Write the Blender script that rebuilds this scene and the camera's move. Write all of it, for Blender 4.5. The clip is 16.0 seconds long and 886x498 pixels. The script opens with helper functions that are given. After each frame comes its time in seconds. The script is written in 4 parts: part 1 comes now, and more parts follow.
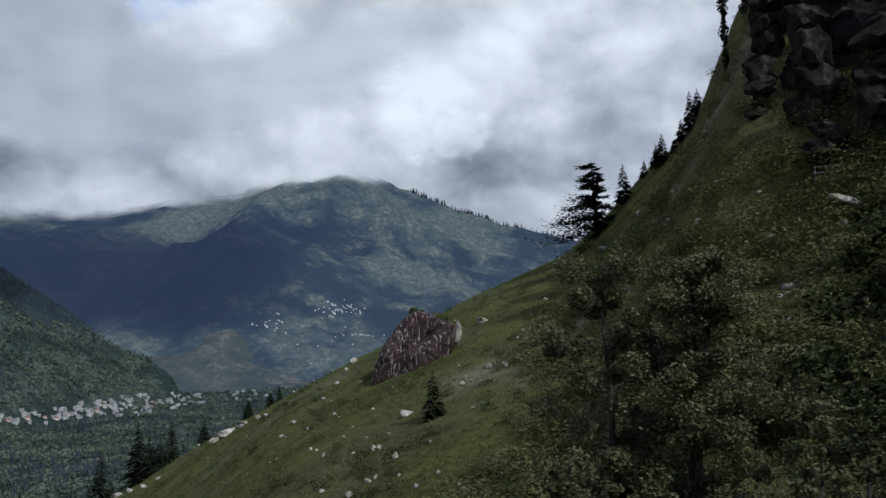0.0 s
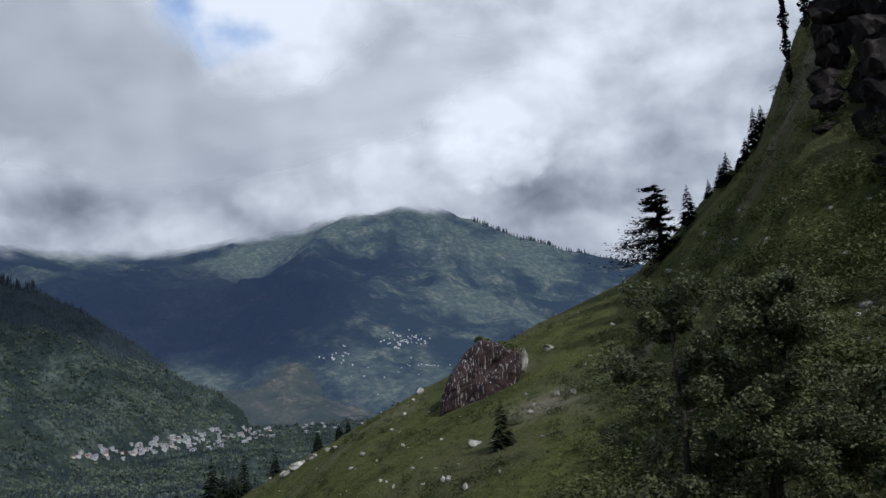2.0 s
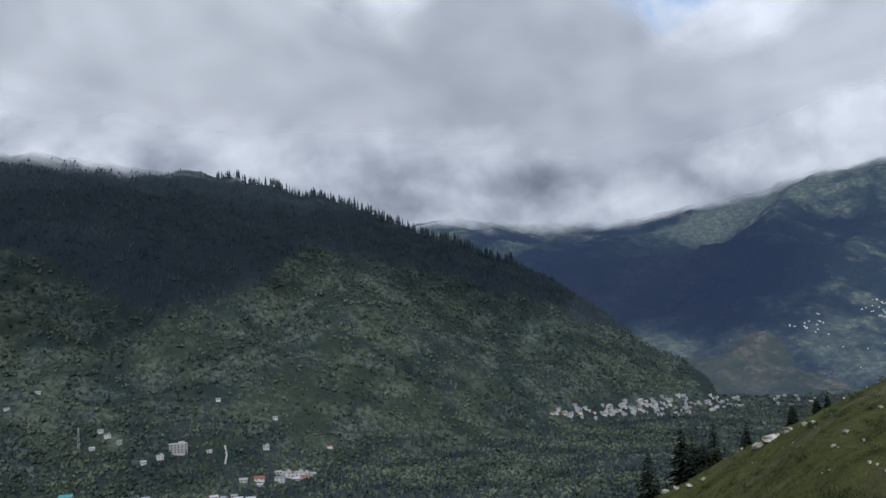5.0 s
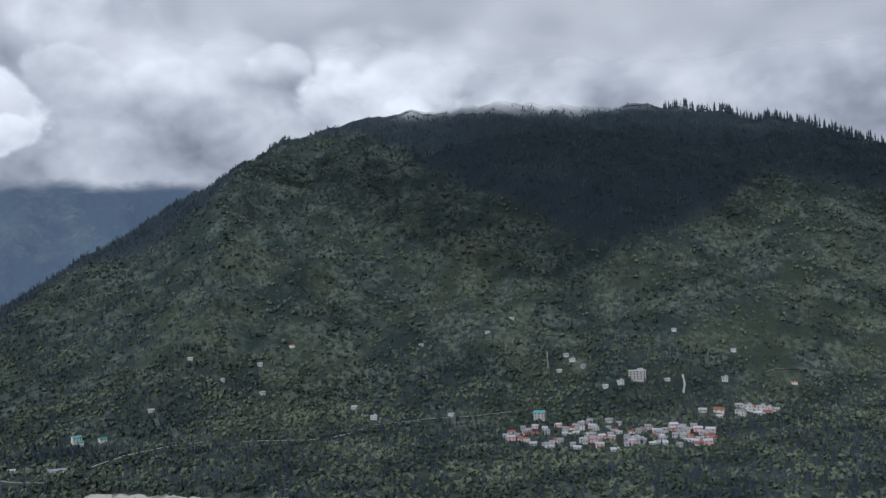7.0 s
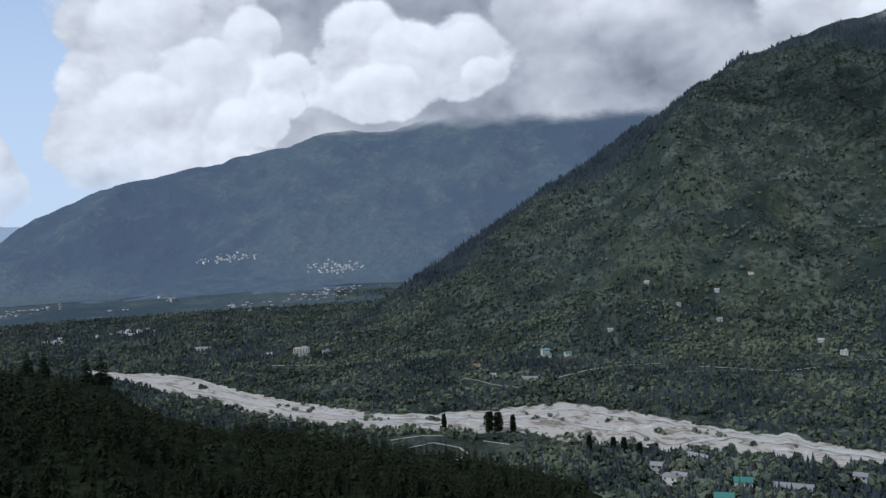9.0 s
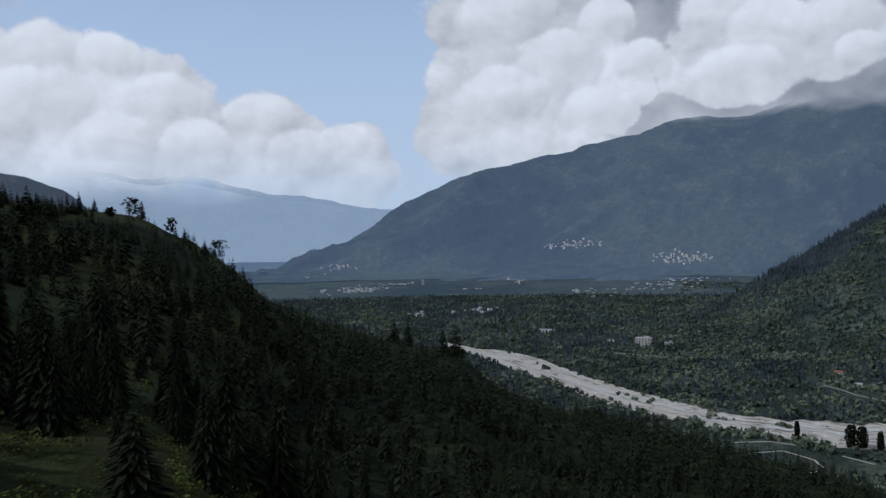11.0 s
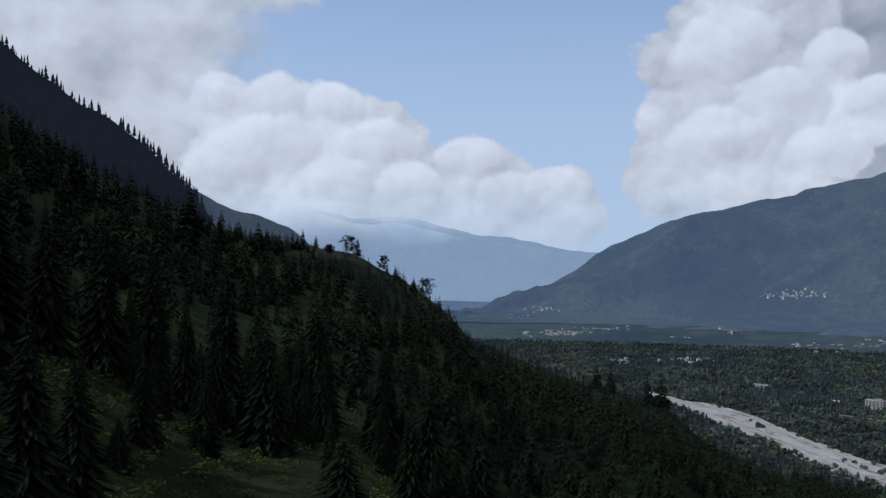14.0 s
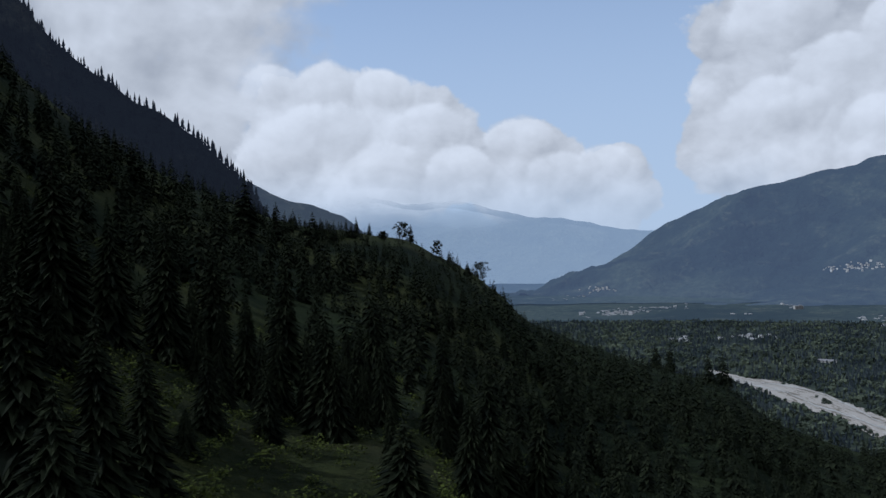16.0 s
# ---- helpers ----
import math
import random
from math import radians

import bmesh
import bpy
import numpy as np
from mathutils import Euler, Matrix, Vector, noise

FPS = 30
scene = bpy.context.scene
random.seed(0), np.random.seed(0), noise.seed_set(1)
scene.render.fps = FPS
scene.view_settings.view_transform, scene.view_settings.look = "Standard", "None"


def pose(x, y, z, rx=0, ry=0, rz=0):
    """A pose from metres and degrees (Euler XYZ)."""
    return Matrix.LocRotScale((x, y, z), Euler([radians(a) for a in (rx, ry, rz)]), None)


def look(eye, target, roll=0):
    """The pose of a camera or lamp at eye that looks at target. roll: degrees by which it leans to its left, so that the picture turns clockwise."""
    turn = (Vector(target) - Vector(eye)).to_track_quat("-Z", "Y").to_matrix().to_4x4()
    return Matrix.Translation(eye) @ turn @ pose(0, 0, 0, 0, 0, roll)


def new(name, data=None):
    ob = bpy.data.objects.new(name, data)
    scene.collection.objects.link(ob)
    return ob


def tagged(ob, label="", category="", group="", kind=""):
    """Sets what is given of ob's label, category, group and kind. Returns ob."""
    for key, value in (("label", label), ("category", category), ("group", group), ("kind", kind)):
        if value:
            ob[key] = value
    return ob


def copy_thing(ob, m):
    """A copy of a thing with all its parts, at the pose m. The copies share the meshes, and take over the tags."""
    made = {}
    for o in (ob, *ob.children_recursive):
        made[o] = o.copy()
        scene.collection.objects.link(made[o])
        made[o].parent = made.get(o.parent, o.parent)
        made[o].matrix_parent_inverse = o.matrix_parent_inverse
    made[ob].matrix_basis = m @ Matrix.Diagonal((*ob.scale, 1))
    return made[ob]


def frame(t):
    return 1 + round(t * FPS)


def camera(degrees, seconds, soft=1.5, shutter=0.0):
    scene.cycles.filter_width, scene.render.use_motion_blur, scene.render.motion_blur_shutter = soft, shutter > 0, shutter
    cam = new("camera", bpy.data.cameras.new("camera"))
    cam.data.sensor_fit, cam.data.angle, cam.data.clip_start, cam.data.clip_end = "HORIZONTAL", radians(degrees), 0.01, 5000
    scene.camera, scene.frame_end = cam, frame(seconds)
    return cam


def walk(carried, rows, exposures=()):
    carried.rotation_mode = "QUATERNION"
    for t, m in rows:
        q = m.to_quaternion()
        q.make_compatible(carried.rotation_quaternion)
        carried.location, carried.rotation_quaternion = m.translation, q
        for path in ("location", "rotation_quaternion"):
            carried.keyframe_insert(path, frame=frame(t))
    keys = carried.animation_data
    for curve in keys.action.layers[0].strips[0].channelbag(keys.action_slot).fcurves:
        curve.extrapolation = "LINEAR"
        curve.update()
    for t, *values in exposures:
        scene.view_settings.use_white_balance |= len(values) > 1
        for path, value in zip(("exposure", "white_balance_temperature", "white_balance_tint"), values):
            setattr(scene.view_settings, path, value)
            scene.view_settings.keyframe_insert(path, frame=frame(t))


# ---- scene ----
from mathutils import geometry

# ---------------------------------------------------------------- camera
EYE = 180.0          # the eye's height over the river flat
ARM = 0.35           # the camera is held this far in front of the turning body
cam = camera(55.57, 16.0)
# seconds, heading, pitch, roll; the whole set is tilted and leaned by the first view's own tilt
TILT, LEAN = 4.5, 1.5
ROWS = [
    (0.0, 0.0, 0.0, 0.0), (0.5, 1.72, 0.04, 1.21), (1.0, 3.93, 0.70, 1.97), (1.5, 4.24, 1.22, 1.64),
    (2.0, 4.29, 2.02, 1.76), (2.5, 4.45, 2.33, 1.92), (3.0, 5.16, 2.45, 1.56), (3.5, 7.64, 2.58, 2.02),
    (4.0, 14.83, 2.69, 1.93), (4.5, 25.56, 2.01, 3.45), (5.0, 34.91, 1.21, 3.46), (5.2, 38.9, 0.91, 3.6),
    (7.3, 69.08, -1.62, 6.21), (7.5, 71.97, -2.05, 6.59), (8.0, 79.6, -2.41, 7.1), (8.5, 87.58, -2.55, 7.3),
    (9.0, 95.44, -2.66, 7.19), (9.5, 103.98, -2.37, 6.5), (9.7, 106.82, -2.3, 6.39), (11.8, 126.0, 0.6, 4.6),
    (12.0, 128.31, 1.04, 4.23), (12.5, 133.5, 3.09, 4.1), (13.0, 135.04, 3.69, 4.46), (13.5, 134.59, 3.71, 4.34),
    (14.0, 132.71, 3.16, 3.75), (14.5, 133.23, 2.89, 4.03), (15.0, 134.76, 2.84, 4.55), (15.5, 135.57, 2.67, 4.6),
    (16.0, 136.42, 2.37, 5.48),
]


def held(yaw, pitch, roll):
    """The camera at arm's length in front of a body that turns on the spot."""
    a = radians(yaw)
    turn = (pose(0, 0, 0, 0, LEAN, 0) @ pose(0, 0, 0, TILT, 0, 0) @ pose(0, 0, 0, 90 + pitch, roll, yaw)).to_3x3().to_4x4()
    return Matrix.Translation((-math.sin(a) * ARM, math.cos(a) * ARM, EYE)) @ turn


walk(cam, [(t, held(y, p, r)) for t, y, p, r in ROWS], [(0.0, 0.0, 5650, 10.0), (5.2, 0.0, 5650, 10.0), (8.5, 0.0, 5650, 10.0), (9.5, -0.15, 5650, 10.0), (12.0, -0.35, 5650, 10.0), (13.0, -0.35, 5480, 10.0), (16.0, -0.35, 5480, 10.0)])

# ---------------------------------------------------------------- node helpers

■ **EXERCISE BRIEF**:
All the lines above are to be given again exactly as they read, with the pictures removed.

■ **RESPONSE TO THE EXERCISE**:
Write the Blender script that rebuilds this scene and the camera's move. Write all of it, for Blender 4.5. The clip is 16.0 seconds long and 886x498 pixels. The script opens with helper functions that are given. After each frame comes its time in seconds. The script is written in 4 parts: part 1 comes now, and more parts follow.
0.0 s
2.0 s
5.0 s
7.0 s
9.0 s
11.0 s
14.0 s
16.0 s
# ---- helpers ----
import math
import random
from math import radians

import bmesh
import bpy
import numpy as np
from mathutils import Euler, Matrix, Vector, noise

FPS = 30
scene = bpy.context.scene
random.seed(0), np.random.seed(0), noise.seed_set(1)
scene.render.fps = FPS
scene.view_settings.view_transform, scene.view_settings.look = "Standard", "None"


def pose(x, y, z, rx=0, ry=0, rz=0):
    """A pose from metres and degrees (Euler XYZ)."""
    return Matrix.LocRotScale((x, y, z), Euler([radians(a) for a in (rx, ry, rz)]), None)


def look(eye, target, roll=0):
    """The pose of a camera or lamp at eye that looks at target. roll: degrees by which it leans to its left, so that the picture turns clockwise."""
    turn = (Vector(target) - Vector(eye)).to_track_quat("-Z", "Y").to_matrix().to_4x4()
    return Matrix.Translation(eye) @ turn @ pose(0, 0, 0, 0, 0, roll)


def new(name, data=None):
    ob = bpy.data.objects.new(name, data)
    scene.collection.objects.link(ob)
    return ob


def tagged(ob, label="", category="", group="", kind=""):
    """Sets what is given of ob's label, category, group and kind. Returns ob."""
    for key, value in (("label", label), ("category", category), ("group", group), ("kind", kind)):
        if value:
            ob[key] = value
    return ob


def copy_thing(ob, m):
    """A copy of a thing with all its parts, at the pose m. The copies share the meshes, and take over the tags."""
    made = {}
    for o in (ob, *ob.children_recursive):
        made[o] = o.copy()
        scene.collection.objects.link(made[o])
        made[o].parent = made.get(o.parent, o.parent)
        made[o].matrix_parent_inverse = o.matrix_parent_inverse
    made[ob].matrix_basis = m @ Matrix.Diagonal((*ob.scale, 1))
    return made[ob]


def frame(t):
    return 1 + round(t * FPS)


def camera(degrees, seconds, soft=1.5, shutter=0.0):
    scene.cycles.filter_width, scene.render.use_motion_blur, scene.render.motion_blur_shutter = soft, shutter > 0, shutter
    cam = new("camera", bpy.data.cameras.new("camera"))
    cam.data.sensor_fit, cam.data.angle, cam.data.clip_start, cam.data.clip_end = "HORIZONTAL", radians(degrees), 0.01, 5000
    scene.camera, scene.frame_end = cam, frame(seconds)
    return cam


def walk(carried, rows, exposures=()):
    carried.rotation_mode = "QUATERNION"
    for t, m in rows:
        q = m.to_quaternion()
        q.make_compatible(carried.rotation_quaternion)
        carried.location, carried.rotation_quaternion = m.translation, q
        for path in ("location", "rotation_quaternion"):
            carried.keyframe_insert(path, frame=frame(t))
    keys = carried.animation_data
    for curve in keys.action.layers[0].strips[0].channelbag(keys.action_slot).fcurves:
        curve.extrapolation = "LINEAR"
        curve.update()
    for t, *values in exposures:
        scene.view_settings.use_white_balance |= len(values) > 1
        for path, value in zip(("exposure", "white_balance_temperature", "white_balance_tint"), values):
            setattr(scene.view_settings, path, value)
            scene.view_settings.keyframe_insert(path, frame=frame(t))


# ---- scene ----
from mathutils import geometry

# ---------------------------------------------------------------- camera
EYE = 180.0          # the eye's height over the river flat
ARM = 0.35           # the camera is held this far in front of the turning body
cam = camera(55.57, 16.0)
# seconds, heading, pitch, roll; the whole set is tilted and leaned by the first view's own tilt
TILT, LEAN = 4.5, 1.5
ROWS = [
    (0.0, 0.0, 0.0, 0.0), (0.5, 1.72, 0.04, 1.21), (1.0, 3.93, 0.70, 1.97), (1.5, 4.24, 1.22, 1.64),
    (2.0, 4.29, 2.02, 1.76), (2.5, 4.45, 2.33, 1.92), (3.0, 5.16, 2.45, 1.56), (3.5, 7.64, 2.58, 2.02),
    (4.0, 14.83, 2.69, 1.93), (4.5, 25.56, 2.01, 3.45), (5.0, 34.91, 1.21, 3.46), (5.2, 38.9, 0.91, 3.6),
    (7.3, 69.08, -1.62, 6.21), (7.5, 71.97, -2.05, 6.59), (8.0, 79.6, -2.41, 7.1), (8.5, 87.58, -2.55, 7.3),
    (9.0, 95.44, -2.66, 7.19), (9.5, 103.98, -2.37, 6.5), (9.7, 106.82, -2.3, 6.39), (11.8, 126.0, 0.6, 4.6),
    (12.0, 128.31, 1.04, 4.23), (12.5, 133.5, 3.09, 4.1), (13.0, 135.04, 3.69, 4.46), (13.5, 134.59, 3.71, 4.34),
    (14.0, 132.71, 3.16, 3.75), (14.5, 133.23, 2.89, 4.03), (15.0, 134.76, 2.84, 4.55), (15.5, 135.57, 2.67, 4.6),
    (16.0, 136.42, 2.37, 5.48),
]


def held(yaw, pitch, roll):
    """The camera at arm's length in front of a body that turns on the spot."""
    a = radians(yaw)
    turn = (pose(0, 0, 0, 0, LEAN, 0) @ pose(0, 0, 0, TILT, 0, 0) @ pose(0, 0, 0, 90 + pitch, roll, yaw)).to_3x3().to_4x4()
    return Matrix.Translation((-math.sin(a) * ARM, math.cos(a) * ARM, EYE)) @ turn


walk(cam, [(t, held(y, p, r)) for t, y, p, r in ROWS], [(0.0, 0.0, 5650, 10.0), (5.2, 0.0, 5650, 10.0), (8.5, 0.0, 5650, 10.0), (9.5, -0.15, 5650, 10.0), (12.0, -0.35, 5650, 10.0), (13.0, -0.35, 5480, 10.0), (16.0, -0.35, 5480, 10.0)])

# ---------------------------------------------------------------- node helpers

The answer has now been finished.